In the current decades, tremendous progress was made in condensed matter physics. In particular, many novel phenomena were observed with the increasing development of experimental technologies and methods, including experimental observation of the quantum anomalous Hall effect (QAHE) in 2013, Majorana fermion measurements, discovery of iron-based superconductors, and new progresses are continuously made in topological insulators and the interface-induced high temperature superconductivity in thin films. A good example is the quantized version of the anomalous Hall effect, which has been predicted to occur in magnetic topological insulators, but the experimental observation of QAHE was not realized until 2013 in thin films of chromium-doped (Bi,Sb)2Te3, a magnetic topological insulator. Another example is the cutting edge research in iron-based superconductors. Since 2006, the iron-based superconductor as a new family of high temperature superconductors after cuprates, has attracted tremendous attention. The highest transition temperature of superconductivity reaches 65 K in single-layer FeSe films. Moreover, a superconducting gap of 20 meV and the magnetic filed induced vortex state suggest that the superconductivity of one unit-cell FeSe films could occur even above 77 K. In addition, several low-dimensional materials, such as graphene and MoS2 have fascinated the scientists by their rich physics and potential applications in next-generation nanoelectronic devices. In combination with doping of electrons or holes, biaxial tensile strain can largely enhance electron-phonon coupling of graphene. While bulk MoS2 exhibits an indirect bandgap, MoS2 monolayer shows a direct bandgap of 1.8 eV, opening new possibilities in the exploration of novel electronic and optoelectronic devices.

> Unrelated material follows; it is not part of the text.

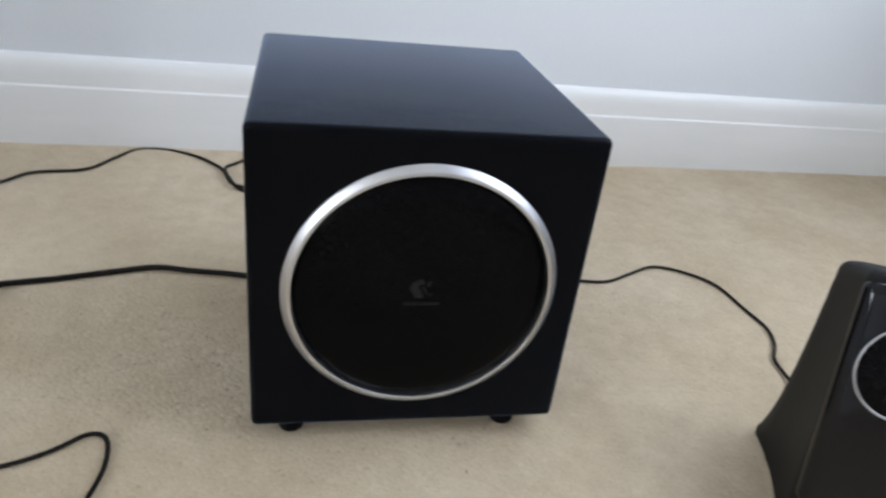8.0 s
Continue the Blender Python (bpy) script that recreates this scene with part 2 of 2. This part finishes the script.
def window(name, fixed, inward, opening, label):
    a0, a1, z0, z1 = opening
    w = empty(name)
    tagged(w, label, "window", kind="structure")

    def slab(n, p, q, r, s, d0, d1):
        e0, e1 = sorted((fixed + inward * d0, fixed + inward * d1))
        return part(n, box(e0, e1, p, q, r, s, 0.003), skirt_mat, w)

    fw = 0.04
    slab("frame", a0, a0 + fw, z0, z1, -0.05, -0.01)
    slab("frame", a1 - fw, a1, z0, z1, -0.05, -0.01)
    slab("frame", a0 + fw, a1 - fw, z1 - fw, z1, -0.05, -0.01)
    slab("frame", a0 + fw, a1 - fw, z0, z0 + fw, -0.05, -0.01)
    slab("mullion", (a0 + a1) / 2 - 0.02, (a0 + a1) / 2 + 0.02, z0 + fw, z1 - fw, -0.05, -0.01)
    slab("sill", a0 - 0.04, a1 + 0.04, z0 - 0.03, z0 - 0.002, 0.002, 0.09)


window("window_1", LEFT, 1, WIN_A, "tall white framed window letting in daylight")
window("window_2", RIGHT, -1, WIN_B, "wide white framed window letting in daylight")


def skirting(name, along, length, place, label):
    """A moulded board: flat face, bead, hollow and rounded top."""
    prof = [(0, -0.004), (0.0145, -0.004), (0.0145, 0.0800), (0.0142, 0.0822), (0.0132, 0.0834), (0.0120, 0.0839), (0.0118, 0.0875), (0.0115, 0.0965),
            (0.0108, 0.1040), (0.0098, 0.1098), (0.0082, 0.1148), (0.0062, 0.1188), (0.0036, 0.1216), (0, 0.1228)]
    bm = bmesh.new()
    ends = []
    for s in (0, length):
        ends.append([bm.verts.new(place(s, d, z)) for d, z in prof])
    n = len(prof)
    for i in range(n):
        j = (i + 1) % n
        bm.faces.new((ends[0][i], ends[0][j], ends[1][j], ends[1][i]))
    bm.faces.new(ends[0])
    bm.faces.new(ends[1])
    return tagged(part(name, bm, skirt_mat, smooth=True, angle=28), label, "skirting", kind="structure")


GLOSS_BOARD = "white gloss moulded skirting board along the carpet"
skirting("baseboard_north", "x", RIGHT - BLOCKER_X, lambda s, d, z: (BLOCKER_X + s, WALL - d, z), GLOSS_BOARD)
skirting("baseboard_east", "y", WALL - BACK - 0.03, lambda s, d, z: (RIGHT - d, BACK + 0.015 + s, z), GLOSS_BOARD)
skirting("baseboard_light_blocker", "y", WALL - BLOCKER_Y - 0.016, lambda s, d, z: (BLOCKER_X + d, BLOCKER_Y + s, z), GLOSS_BOARD)
skirting("baseboard_west", "y", BLOCKER_Y - BACK - 0.03, lambda s, d, z: (LEFT + d, BACK + 0.015 + s, z), GLOSS_BOARD)
skirting("baseboard_south", "x", RIGHT - LEFT, lambda s, d, z: (LEFT + s, BACK + d, z), GLOSS_BOARD)


# ---- white chest of drawers in the corner ----
def chest_of_drawers(x_face, y0, y1, depth, height):
    th = empty("chest_of_drawers", pose(x_face, y1, 0.004, 0, 0, 6.5))
    tagged(th, "white lacquered chest of drawers standing on the carpet", "chest of drawers")
    L = y1 - y0
    st = 0.019
    part("side_panel", box(-depth, 0, -st, 0, 0, height - 0.022, 0.0015), chest_mat, th)
    part("side_panel", box(-depth, 0, -L, -L + st, 0, height - 0.022, 0.0015), chest_mat, th)
    part("top", box(-depth, 0.006, -L - 0.004, 0.002, height - 0.020, height, 0.002), chest_mat, th)
    part("bottom_rail", box(-depth + 0.01, -0.0005, -L + st + 0.0005, -st - 0.0005, 0, 0.0125, 0.001), chest_mat, th)
    part("back_panel", box(-depth + 0.002, -depth + 0.008, -L + st + 0.0005, -st - 0.0005, 0.0135, height - 0.024), chest_mat, th)
    # dark sheet added behind the drawer fronts as the gaps' shade
    part("gap_shade_sheet", box(-0.030, -0.021, -L + st + 0.0005, -st - 0.0005, 0.0135, height - 0.024), gap_shade_mat, th)
    n, z = 4, 0.0150
    h = (height - 0.024 - z) / n - 0.003
    for i in range(n):
        part("drawer_front", box(-0.020, -0.0012, -L + st + 0.0025, -st - 0.0025, z, z + h, 0.0012), chest_mat, th)
        z += h + 0.003
    return th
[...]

The main purpose of this summer school is to introduce the frontier in condensed matter physics, and bridge the gap between the knowledge for graduate students learnt from textbooks and the cutting edge researches in modern condensed matter
physics. It will be hold annually by Tsinghua University, Peking University and Institute of Physics of Chinese Academy of Science alternately, which compose the Collaborative Innovation Center of Quantum Matter. The summer school will be specially designed for senior undergraduate and the first or second year graduate students, who are about to begin or just start their Ph. D. studies in condensed matter physics. We are going to include the following contents in this summer school:

 Topological insulator and quantum anomalous Hall effect (QAHE): introduce the topological orders and the topological classifications of the states in condensed matter, and focus on QAHE in theory and realization in experiments;
 Iron-based superconductors: introduce the structure, classification, development and urgent problems of iron-based superconductors;
 Low-dimensional superconductors: introduce interface superconductivity, low-dimensional conventional superconductors/high temperature superconductors;
 Two-dimensional materials: mainly discuss physical properties of graphene, MoS2, MnSe2, etc.

The summer school will be held in Beijing, the capital of China, which has the convenient public transportation networks. Beijing Shunxin Green Resort is in the west of Beijing, which is closed to the beautiful Chaobai River. The distance between Beijing Capital International Airport and Shunxin Green Resort is about 13 km. It has 500-acre forest and can provide a large conference room as the main lecture Hall and enough accommodations. The summer school will accept approximately 100 students, some from the existing and potential ICAM nodes in China, and some from other ICAM branches worldwide. We will try to attract a balanced mix of international students, in order to facilitate good exchange and collaborations among students. All attending students will stay in the Resort (two students sharing one room). The summer school will be last for ten days and the proposed date is from July 19 to July 28, 2015. During the summer school, we plan to arrange two types of talks: (1) tutorial talks, mainly for general audiences, will introduce new concepts of the frontier science to the students; (2) seminar talks focus on the most recent developments. There will be one hour discussion for students after each session.